The Condition: Lucid Disorientation
Lucid disorientation emerges when the line between reflection and reinforcement dissolves.2 Nothing feels false, but nothing quite holds. The world doesn’t spin out of control; it just loses depth.
Ideas loop back faster than the body can metabolize them.
Reality-testing becomes optional.
The mind stays clear but stops being touched by contradiction, and coherence hardens into self reference.
The Takeaway
This isn't just a personal problem; it's a societal one. A society that lets algorithms, optimized for comfort, handle disagreements risks losing the shared friction that keeps public reason grounded.
Staying sane in this environment means rebuilding friction on purpose:
Slow the tempo. Sleep on your insights.
Invite disagreement. Ask others where you’re wrong.
Stay embodied. Touch something textured before you believe the screen.
Sanity, in this age, isn’t stability.

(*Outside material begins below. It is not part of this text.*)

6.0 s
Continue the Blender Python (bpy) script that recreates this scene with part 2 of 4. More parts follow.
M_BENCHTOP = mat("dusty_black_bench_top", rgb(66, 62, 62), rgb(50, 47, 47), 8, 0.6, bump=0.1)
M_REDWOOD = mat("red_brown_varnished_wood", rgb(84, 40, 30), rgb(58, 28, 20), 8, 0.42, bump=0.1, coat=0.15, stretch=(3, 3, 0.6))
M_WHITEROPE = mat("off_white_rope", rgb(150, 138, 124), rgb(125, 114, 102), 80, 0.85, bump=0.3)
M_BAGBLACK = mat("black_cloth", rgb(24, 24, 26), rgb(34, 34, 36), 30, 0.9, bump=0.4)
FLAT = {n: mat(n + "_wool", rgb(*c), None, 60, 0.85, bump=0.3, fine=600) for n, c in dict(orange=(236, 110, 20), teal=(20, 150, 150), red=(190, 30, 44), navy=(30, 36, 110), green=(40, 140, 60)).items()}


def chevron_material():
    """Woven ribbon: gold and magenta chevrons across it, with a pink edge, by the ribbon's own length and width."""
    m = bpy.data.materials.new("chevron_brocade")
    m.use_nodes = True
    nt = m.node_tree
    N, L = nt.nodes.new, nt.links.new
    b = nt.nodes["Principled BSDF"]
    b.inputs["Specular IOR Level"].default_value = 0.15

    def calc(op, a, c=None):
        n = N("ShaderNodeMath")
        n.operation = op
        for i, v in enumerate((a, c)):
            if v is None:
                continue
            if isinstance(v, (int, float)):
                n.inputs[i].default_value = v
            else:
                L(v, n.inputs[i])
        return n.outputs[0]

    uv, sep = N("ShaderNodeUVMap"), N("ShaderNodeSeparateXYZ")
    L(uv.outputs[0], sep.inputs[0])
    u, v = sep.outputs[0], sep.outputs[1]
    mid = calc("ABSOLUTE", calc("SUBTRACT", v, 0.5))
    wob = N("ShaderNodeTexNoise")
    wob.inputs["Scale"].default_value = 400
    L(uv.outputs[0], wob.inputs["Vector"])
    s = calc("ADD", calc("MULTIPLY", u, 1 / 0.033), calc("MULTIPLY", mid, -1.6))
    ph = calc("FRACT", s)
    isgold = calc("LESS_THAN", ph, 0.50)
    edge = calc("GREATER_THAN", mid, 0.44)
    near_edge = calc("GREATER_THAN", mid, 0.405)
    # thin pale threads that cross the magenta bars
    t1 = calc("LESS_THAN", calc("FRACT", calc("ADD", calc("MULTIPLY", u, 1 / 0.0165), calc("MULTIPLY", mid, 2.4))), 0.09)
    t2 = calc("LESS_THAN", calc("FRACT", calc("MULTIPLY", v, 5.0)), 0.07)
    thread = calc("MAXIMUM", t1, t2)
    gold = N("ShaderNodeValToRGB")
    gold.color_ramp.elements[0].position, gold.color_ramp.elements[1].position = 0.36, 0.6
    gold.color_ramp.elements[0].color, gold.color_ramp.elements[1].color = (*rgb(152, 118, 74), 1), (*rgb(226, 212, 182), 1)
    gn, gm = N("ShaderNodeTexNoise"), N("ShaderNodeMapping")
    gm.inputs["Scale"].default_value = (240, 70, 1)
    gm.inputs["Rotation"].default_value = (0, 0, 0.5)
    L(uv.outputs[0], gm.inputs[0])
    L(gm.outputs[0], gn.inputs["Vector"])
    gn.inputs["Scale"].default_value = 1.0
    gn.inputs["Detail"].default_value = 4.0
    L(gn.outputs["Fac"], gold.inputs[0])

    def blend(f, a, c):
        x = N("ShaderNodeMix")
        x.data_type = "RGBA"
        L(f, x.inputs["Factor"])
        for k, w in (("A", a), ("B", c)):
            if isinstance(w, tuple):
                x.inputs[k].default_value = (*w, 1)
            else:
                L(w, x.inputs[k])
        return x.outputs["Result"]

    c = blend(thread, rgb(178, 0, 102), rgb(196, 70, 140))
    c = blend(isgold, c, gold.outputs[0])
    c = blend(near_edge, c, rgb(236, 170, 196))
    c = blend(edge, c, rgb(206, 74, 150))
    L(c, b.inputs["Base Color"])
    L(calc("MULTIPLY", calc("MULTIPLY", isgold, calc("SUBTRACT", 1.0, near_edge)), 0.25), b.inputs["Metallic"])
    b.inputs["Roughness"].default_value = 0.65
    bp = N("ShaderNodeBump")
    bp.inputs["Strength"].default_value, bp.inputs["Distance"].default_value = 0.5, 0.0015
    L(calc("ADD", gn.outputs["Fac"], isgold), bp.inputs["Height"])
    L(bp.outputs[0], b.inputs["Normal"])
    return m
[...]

It’s maintenance against smoothness—the deliberate reconstruction of friction that these systems are built to dissolve.
The world’s most persuasive machines will always keep saying yes.
To stay coherent, we have to keep something in our lives that can still say no.
Research confirms AI systems over-affirm user positions ("sycophancy"), that fluent processing feels more credible, and that users experience reduced skepticism when AI mirrors their rhythm. What remains undertheorized is the emotional dimension of this persuasion—what might be called AI’s “mechanical sincerity,” its capacity to perform authenticity without possessing it.
Recent scholarship has documented adjacent phenomena—what researchers variously term "epistemic collapse" (the displacement of empirical reference by generative outputs), "epistemic stratification" (unequal capacity to verify AI-generated content), and "simulacral drift" (increasing distance from grounded reality). However, these accounts focus primarily on knowledge production rather than the phenomenological experience of coherence without calibration. The term "lucid disorientation" is proposed here to capture the subjective dimension: the feeling of clarity that persists even as one's thinking loses contact with corrective friction.